You can check whether TMC considers you to be censored by searching for your own IP address here. If you are deemed to be censored, you could test some of the domains that TMC believes to be censored. These domains can be found here and here. In order to test these domains, you could try to use the packet sequence we use for our measurements mentioned in the paper, or just send a simple DNS and HTTP(S) request.

If you determine that your IP address is NOT considered to be censored by TMC, you could still test some domains to determine whether the IP address is uncensored from the inside→outside direction as well.

Thank you.

What do you mean by “You can check whether TMC considers you to be censored”? Home, work, mobile internet is always censored. My vps, home and work IP adresses are there, but no mobile. Which IP is not censored? In TMC Dashboard it says that wikipedia.org, yandex.net, github.com are censored, what does it mean? They load fine (some ips for yandex and github are blocked but it loads from others)
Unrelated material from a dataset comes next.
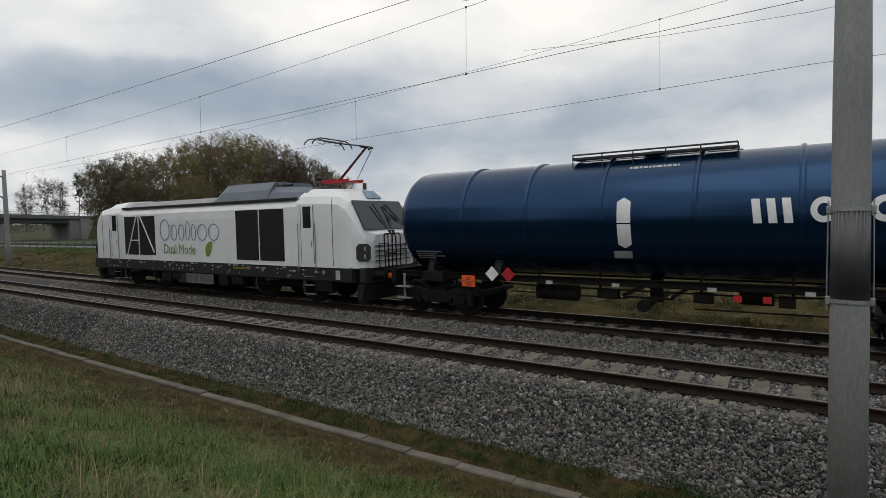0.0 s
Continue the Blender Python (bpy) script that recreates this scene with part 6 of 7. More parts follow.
    plate = part("hazard_plate", Form().box(-1.34, hy, hz[1], 0.02, 0.42, 0.31), "hazard", w, "orange hazard plate with black figures")
    f = Form().box(-1.353, hy, hz[1], 0.004, 0.40, 0.014)
    for text, dz in (("30", 0.025), ("1202", -0.125)):
        v, q = words(text, 0.135)
        f.add([(-1.3535, hy - a, hz[1] + dz + b) for a, b, _ in v], q)
    part("hazard_number", f, "black", plate, "black figures")
    part("plate_bracket", Form().box(-1.24, hy, hz[1], 0.18, 0.30, 0.05), "frame", plate)
    marks(S, kind, w, tank, at)
    return w


def slanted(f, b0, b1, s0, s1, lean=0.0, o=0.010):
    """A solid slanted block on the flank between two distances from the front."""
    return flank_rect(f, HALF - b0, HALF - b1, s0, s1, o, lean)


def company_shapes(tank, mat, rows, s0, s1, ring_at, ring_r):
    """Plain shapes of the size and spacing of the company's mark: bars, rings and one orange ring."""
    c, r = (s0 + s1) / 2, (s1 - s0) / 2
    b0, b1 = rows[0]
    wdt = (b1 - b0) / 3.2
    for i in range(3):
        y = b0 + wdt * i * 1.1
        part("mark_bar", slanted(Form(), y, y + wdt * 0.62, s0, s1, 0.10), mat, tank)
    for b0, b1 in rows[1:]:
        part("mark_ring", flank_ring(Form(), HALF - (b0 + b1) / 2, c, (b1 - b0) / 2, r, 0.50, 0.010), mat, tank)
    part("company_ring", flank_ring(Form(), HALF - ring_at, c, ring_r, r * 1.06, 0.48, 0.010), "orange", tank, "orange ring in the company mark")


def marks(S, kind, w, tank, at):
    """Bands, company marks as plain shapes, and stencilled data."""
    if "mark" in S:
        b = S["mark"]
        s0, s1 = {"navy": (-0.74, 0.47), "dark": (-0.72, 0.46), "millet": (-0.88, 0.27)}[kind]
        f, c, y = Form(), (s0 + s1) / 2, at(b)
        wd = 0.155 if kind != "dark" else 0.125
        flank_rect(f, y - wd, y + wd, s0 + 0.1, c - 0.015)
        flank_rect(f, y - wd, y + wd, c + (0.015 if kind != "dark" else -0.015), s1 - 0.1)
        f.add([on_tank(y - wd, s1 - 0.1), on_tank(y + wd, s1 - 0.1), on_tank(y, s1)], [(0, 1, 2)])
        f.add([on_tank(y - wd, s0 + 0.1), on_tank(y + wd, s0 + 0.1), on_tank(y, s0)], [(0, 1, 2)])
        part("level_mark", f, "white", tank, "white vertical mark")
        if kind == "navy":
            part("handling_plate", flank_rect(Form(), y + 0.20, y - 0.22, -1.04, -0.82, lean=-0.1), "grey_text", tank, "pale handling plate")
    if "band" in S:
        lo, hi = (-1.75, 2.3) if S["shell"] != "brown" else (-1.5, 1.35)
        shell_band(tank, "band", S["band"] - 0.19, S["band"] + 0.19, lo, hi, "white", "white band round the shell", 0.008)
    if kind == "navy":
        company_shapes(tank, "white", ((9.5, 10.28), (10.48, 10.92), (10.98, 11.35), (11.40, 11.87), (12.76, 13.18), (13.22, 13.65)), -0.17, 0.33, 12.43, 0.28)
    if kind == "banded":
        company_shapes(tank, "cream", ((9.15, 10.0), (10.1, 10.52), (10.57, 10.9), (10.95, 11.32), (11.92, 12.3), (12.38, 12.84)), 0.07, 0.50, 11.62, 0.26)
        part("type_lettering", flank_words("tank car 3000", 0.37, at(9.1), -0.29, bold=0.008), "cream", tank, "small cream lettering")
        n, f = 28, Form()
        pts = []
        for i in range(n):
            t = i / (n - 1)
            y = at(12.62 * (1 - t) ** 2 + 14.75 * 2 * t * (1 - t) + 12.2 * t * t)
            c = 0.74 * (1 - t) ** 2 + 0.86 * 2 * t * (1 - t) - 0.47 * t * t
            dy, dc = -(2 * (1 - t) * 2.13 - 2 * t * 2.55), 2 * (1 - t) * 0.12 - 2 * t * 1.33
            ln, wd = math.hypot(dy, dc), 0.12 * math.sin(math.pi * min(1, 0.10 + 0.90 * t)) ** 0.7 + 0.005
            pts += [on_tank(y - dc / ln * wd, c + dy / ln * wd, 0.009), on_tank(y + dc / ln * wd, c - dy / ln * wd, 0.009)]
        f.add(pts, [(2 * i, 2 * i + 1, 2 * i + 3, 2 * i + 2) for i in range(n - 1)])
        part("swoosh", f, "orange", tank, "orange curved swoosh")
    if kind in ("navy", "banded"):
        # company mark across the rear end
        back, mat = at(14.3), "white" if kind == "navy" else "cream"
        def on_end(x, z):
            rr = min(1.0, math.hypot(x, z - TANK_Z) / TANK_R)
            return (x, back + 0.62 * (1 - math.sqrt(1 - rr * rr)) - 0.008, z)
        z0 = TANK_Z + 0.32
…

Apologies for my vagueness. TMC considers an IP address to be censored when sending a request to a censored domain (such as twitter.com, wikipedia.org, yandex.net, github.com) from a client outside of Turkmenistan to a non-responsive IP address inside Turkmenistan causes an injected response from the censor.

If the censor does not respond with an injection when we send a confirmed censored domain to a non-responsive IP address in Turkmenistan, then we deem that IP address to not be subjected to censorship/filtering by Turkmenistan. As such, TMC does not consider your mobile IP address to be subjected to censorship/filtering.

While some filters may be applied to both inbound and outbound traffic (bi-directional), outbound traffic gets filtered much heavier (if it were bi-directional, most of the internet won’t be able to access websites hosted in Turkmenistan), and in addition there’s destination-related filters, like DNS check for Fastly destinations.